An Australian foreign correspondent in China: In conversation with Kirsty Needham
February 20 2020
As the People’s Republic of China (PRC) has transformed, so too has the environment for foreign correspondents operating in-country. And as controls on information availability tighten and censorship increases, reporting by foreign journalists becomes more challenging – and more important.
What is an Australian correspondent’s evaluation of how the PRC has changed both domestically and in its outward projection in recent years? What pressures does an Australian journalist come under when striving to report the news fearlessly and without favour, from the Chinese Communist Party and other interest groups? What are the challenges in garnering the support and interest of Australia-based editors and the news-consuming public when it comes to developments in the PRC?

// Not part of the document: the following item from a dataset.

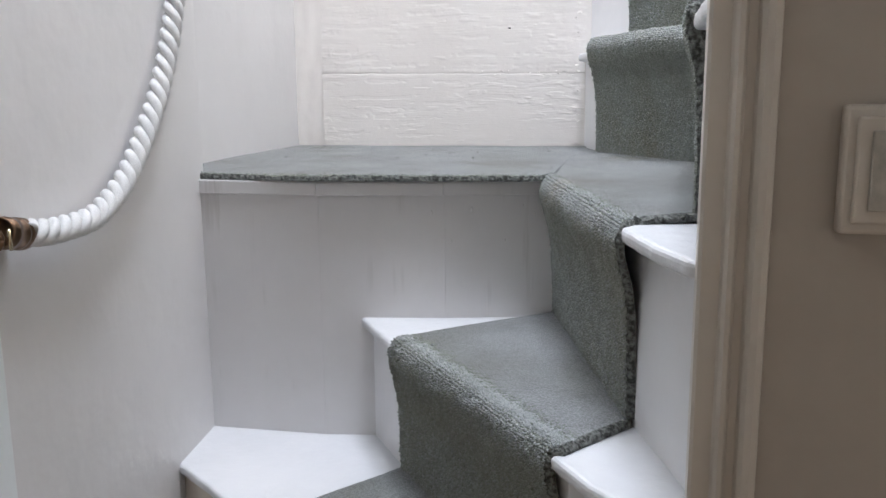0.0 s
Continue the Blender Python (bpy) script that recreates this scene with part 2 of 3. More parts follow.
def lathe(profile, steps=24):
    """A turned body about z from (radius, height) pairs."""
    bm = bmesh.new()
    rings = []
    for r, h in profile:
        rings.append([bm.verts.new((r * math.cos(math.tau * k / steps), r * math.sin(math.tau * k / steps), h)) for k in range(steps)])
    for a, b in zip(rings, rings[1:]):
        for k in range(steps):
            bm.faces.new((a[k], a[(k + 1) % steps], b[(k + 1) % steps], b[k]))
    bm.faces.new(rings[0][::-1])
    bm.faces.new(rings[-1])
    return bm


def smooth_line(points, count):
    """Catmull-Rom through points, evenly in parameter."""
    p = np.array(points, float)
    p = np.vstack([2 * p[0] - p[1], p, 2 * p[-1] - p[-2]])
    u = np.linspace(0, len(points) - 1 - 1e-9, count)
    i = u.astype(int)
    f = (u - i)[:, None]
    a, b, c, d = p[i], p[i + 1], p[i + 2], p[i + 3]
    return 0.5 * (2 * b + (c - a) * f + (2 * a - 5 * b + 4 * c - d) * f ** 2 + (3 * b - a - 3 * c + d) * f ** 3)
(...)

The Australia-China Relations Institute at the University of Technology Sydney (UTS:ACRI) hosted an in-depth discussion on these questions and more with Kirsty Needham, The Sydney Morning Herald and The Age’s recent China correspondent. Based in Beijing for three years, she covered developments in mainland China, Hong Kong, and North Korea.
About the speaker:
Kirsty Needham has been a journalist with The Sydney Morning Herald for 23 years. She has twice been a Walkley's finalist for her writing on China.
Prior to moving to Beijing in 2017, she spent eight years covering state and federal politics in the NSW and Canberra press galleries. She has also held the positions of technology editor and deputy foreign editor.
Her 2007 book on China, A Season in Red, was published by Allen & Unwin.
In 2004 she undertook an Asialink fellowship in Beijing through the Australia-China Council.
Ms Needham studied journalism and politics at UTS.